*What the task asks:* Make an exact copy of the lines, leaving the pictures out.

****************

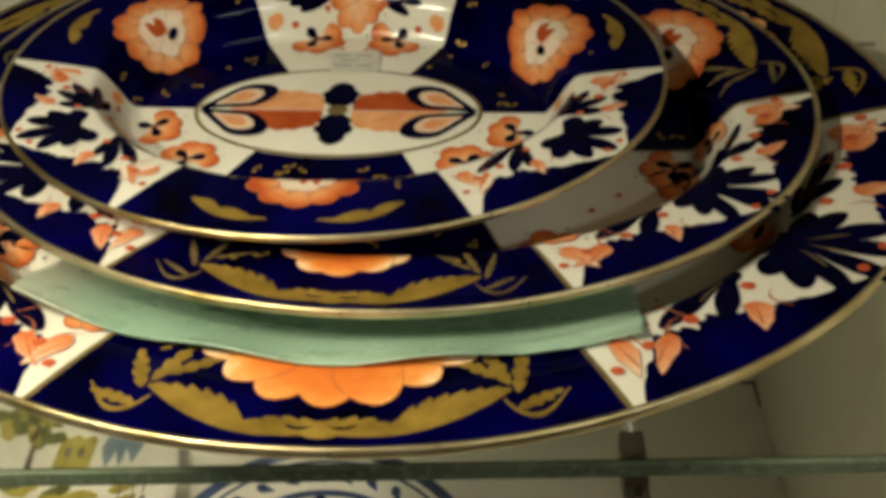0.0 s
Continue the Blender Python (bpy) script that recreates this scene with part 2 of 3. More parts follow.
def cdt(pts, banded, grid):
    """Triangles inside one outline, refined by a grid."""
    from mathutils import geometry
    lo, hi = pts.min(0), pts.max(0)
    gx, gy = np.arange(lo[0] + grid * 0.5, hi[0], grid), np.arange(lo[1] + grid * 0.5, hi[1], grid)
    vs = [Vector(p) for p in pts]
    n = len(vs)
    if len(gx) and len(gy):
        g = np.stack(np.meshgrid(gx, gy), -1).reshape(-1, 2)
        if banded:
            # closer points on the curved side of a platter
            f = np.stack(np.meshgrid(np.arange(lo[0] + grid * 0.25, hi[0], grid / 2), np.arange(lo[1] + grid * 0.25, hi[1], grid / 2)), -1).reshape(-1, 2)
            r, q = radial(f), radial(g)
            g = np.concatenate((g[(q <= 0.54) | (q >= 0.70)], f[(r > 0.54) & (r < 0.70)]))
        # keep the grid points that lie inside the outline
        x, y = g[:, 0:1], g[:, 1:2]
        x0, y0 = pts[:, 0], pts[:, 1]
        x1, y1 = np.roll(x0, -1), np.roll(y0, -1)
        cross = ((y0 > y) != (y1 > y)) & (x < (x1 - x0) * (y - y0) / (y1 - y0 + 1e-15) + x0)
        g = g[cross.sum(1) % 2 == 1]
        vs += [Vector(p) for p in g]
    out = geometry.delaunay_2d_cdt(vs, [], [list(range(n))], 1, 1e-7)
    return np.array([tuple(v) for v in out[0]]), [tuple(f) for f in out[2]]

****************

*Response to this task:*
0.0 s
Continue the Blender Python (bpy) script that recreates this scene with part 2 of 3. More parts follow.
def cdt(pts, banded, grid):
    """Triangles inside one outline, refined by a grid."""
    from mathutils import geometry
    lo, hi = pts.min(0), pts.max(0)
    gx, gy = np.arange(lo[0] + grid * 0.5, hi[0], grid), np.arange(lo[1] + grid * 0.5, hi[1], grid)
    vs = [Vector(p) for p in pts]
    n = len(vs)
    if len(gx) and len(gy):
        g = np.stack(np.meshgrid(gx, gy), -1).reshape(-1, 2)
        if banded:
            # closer points on the curved side of a platter
            f = np.stack(np.meshgrid(np.arange(lo[0] + grid * 0.25, hi[0], grid / 2), np.arange(lo[1] + grid * 0.25, hi[1], grid / 2)), -1).reshape(-1, 2)
            r, q = radial(f), radial(g)
            g = np.concatenate((g[(q <= 0.54) | (q >= 0.70)], f[(r > 0.54) & (r < 0.70)]))
        # keep the grid points that lie inside the outline
        x, y = g[:, 0:1], g[:, 1:2]
        x0, y0 = pts[:, 0], pts[:, 1]
        x1, y1 = np.roll(x0, -1), np.roll(y0, -1)
        cross = ((y0 > y) != (y1 > y)) & (x < (x1 - x0) * (y - y0) / (y1 - y0 + 1e-15) + x0)
        g = g[cross.sum(1) % 2 == 1]
        vs += [Vector(p) for p in g]
    out = geometry.delaunay_2d_cdt(vs, [], [list(range(n))], 1, 1e-7)
    return np.array([tuple(v) for v in out[0]]), [tuple(f) for f in out[2]]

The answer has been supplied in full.